◆ TASK INSTRUCTIONS ◆
Collect from the data below each line with "Blender".

◆ DATASET RECORDS ◆
################
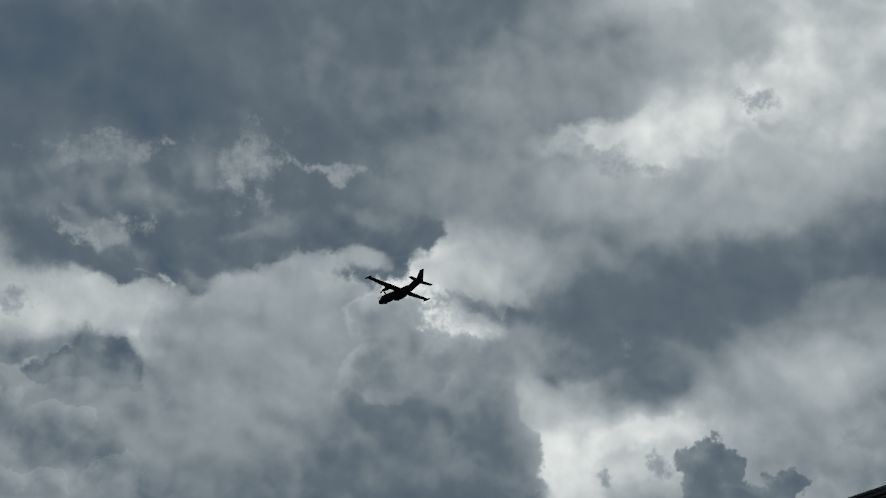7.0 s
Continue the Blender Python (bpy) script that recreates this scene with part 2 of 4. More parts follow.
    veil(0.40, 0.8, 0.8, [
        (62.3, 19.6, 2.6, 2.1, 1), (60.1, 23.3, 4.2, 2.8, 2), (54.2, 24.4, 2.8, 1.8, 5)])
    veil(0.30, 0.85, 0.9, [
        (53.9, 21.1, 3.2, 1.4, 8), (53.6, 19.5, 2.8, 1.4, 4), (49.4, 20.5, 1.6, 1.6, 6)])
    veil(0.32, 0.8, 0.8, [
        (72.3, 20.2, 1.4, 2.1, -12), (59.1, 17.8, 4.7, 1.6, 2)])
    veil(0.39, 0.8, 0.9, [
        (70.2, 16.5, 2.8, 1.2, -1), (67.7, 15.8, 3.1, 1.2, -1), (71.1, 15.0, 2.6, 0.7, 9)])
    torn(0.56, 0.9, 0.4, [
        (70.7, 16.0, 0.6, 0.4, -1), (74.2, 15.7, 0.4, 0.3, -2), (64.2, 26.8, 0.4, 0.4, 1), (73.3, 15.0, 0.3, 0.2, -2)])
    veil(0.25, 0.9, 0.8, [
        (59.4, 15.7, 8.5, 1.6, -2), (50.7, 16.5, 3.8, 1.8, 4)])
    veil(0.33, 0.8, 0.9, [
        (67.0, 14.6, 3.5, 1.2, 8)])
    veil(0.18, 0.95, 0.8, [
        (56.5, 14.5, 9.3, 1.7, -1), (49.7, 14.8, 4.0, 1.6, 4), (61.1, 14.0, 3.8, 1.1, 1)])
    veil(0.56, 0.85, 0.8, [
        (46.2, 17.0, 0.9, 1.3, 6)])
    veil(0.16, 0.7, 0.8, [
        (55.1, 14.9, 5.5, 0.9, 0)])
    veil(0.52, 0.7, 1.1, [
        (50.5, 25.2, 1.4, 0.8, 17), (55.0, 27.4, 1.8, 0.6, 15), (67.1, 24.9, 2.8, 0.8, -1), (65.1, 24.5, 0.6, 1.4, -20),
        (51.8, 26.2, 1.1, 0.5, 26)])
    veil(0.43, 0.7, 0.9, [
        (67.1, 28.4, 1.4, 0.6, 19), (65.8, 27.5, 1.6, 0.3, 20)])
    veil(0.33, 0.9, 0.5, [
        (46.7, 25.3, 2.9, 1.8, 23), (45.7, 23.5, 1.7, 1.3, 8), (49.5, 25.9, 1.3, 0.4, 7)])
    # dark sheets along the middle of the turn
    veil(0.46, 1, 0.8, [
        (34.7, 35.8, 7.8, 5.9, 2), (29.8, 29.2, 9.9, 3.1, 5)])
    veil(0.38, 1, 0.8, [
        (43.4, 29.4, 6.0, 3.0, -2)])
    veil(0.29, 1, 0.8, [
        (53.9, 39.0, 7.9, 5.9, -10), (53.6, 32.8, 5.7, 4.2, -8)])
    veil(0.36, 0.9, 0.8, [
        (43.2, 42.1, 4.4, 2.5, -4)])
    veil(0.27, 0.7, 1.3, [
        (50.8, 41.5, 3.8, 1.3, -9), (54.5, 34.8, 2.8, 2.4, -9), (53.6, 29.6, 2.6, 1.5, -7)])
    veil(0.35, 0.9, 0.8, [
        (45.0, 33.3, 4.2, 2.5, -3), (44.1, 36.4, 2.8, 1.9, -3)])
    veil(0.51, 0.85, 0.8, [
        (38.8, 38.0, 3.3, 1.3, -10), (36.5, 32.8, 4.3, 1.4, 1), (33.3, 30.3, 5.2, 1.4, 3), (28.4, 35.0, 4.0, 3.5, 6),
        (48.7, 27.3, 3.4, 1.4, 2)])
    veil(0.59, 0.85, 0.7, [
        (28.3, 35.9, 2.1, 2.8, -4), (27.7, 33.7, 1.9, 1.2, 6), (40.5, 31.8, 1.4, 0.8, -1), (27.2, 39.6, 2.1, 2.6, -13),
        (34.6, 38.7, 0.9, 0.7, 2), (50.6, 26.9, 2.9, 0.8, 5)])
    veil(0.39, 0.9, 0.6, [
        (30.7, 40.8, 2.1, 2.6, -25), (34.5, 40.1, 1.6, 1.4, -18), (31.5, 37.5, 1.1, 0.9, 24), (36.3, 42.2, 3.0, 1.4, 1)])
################
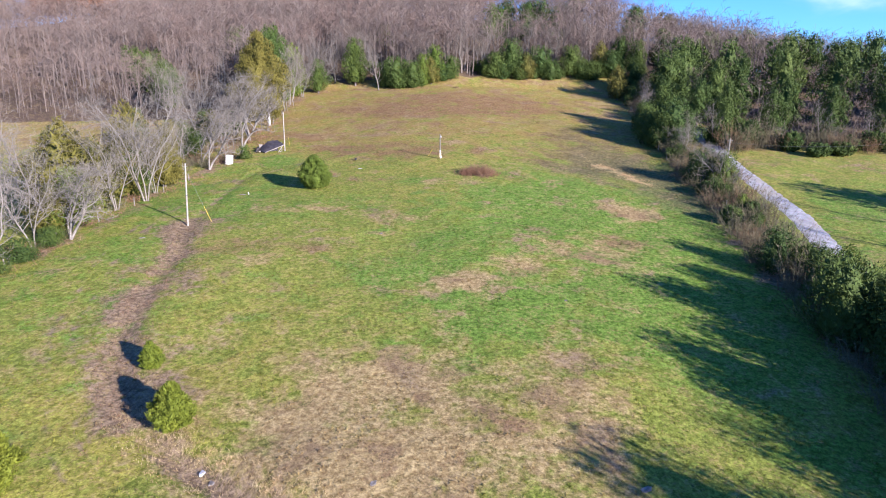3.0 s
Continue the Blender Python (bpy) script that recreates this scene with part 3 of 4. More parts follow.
################
◆ RESPONSE ◆
Continue the Blender Python (bpy) script that recreates this scene with part 2 of 4. More parts follow.
Continue the Blender Python (bpy) script that recreates this scene with part 3 of 4. More parts follow.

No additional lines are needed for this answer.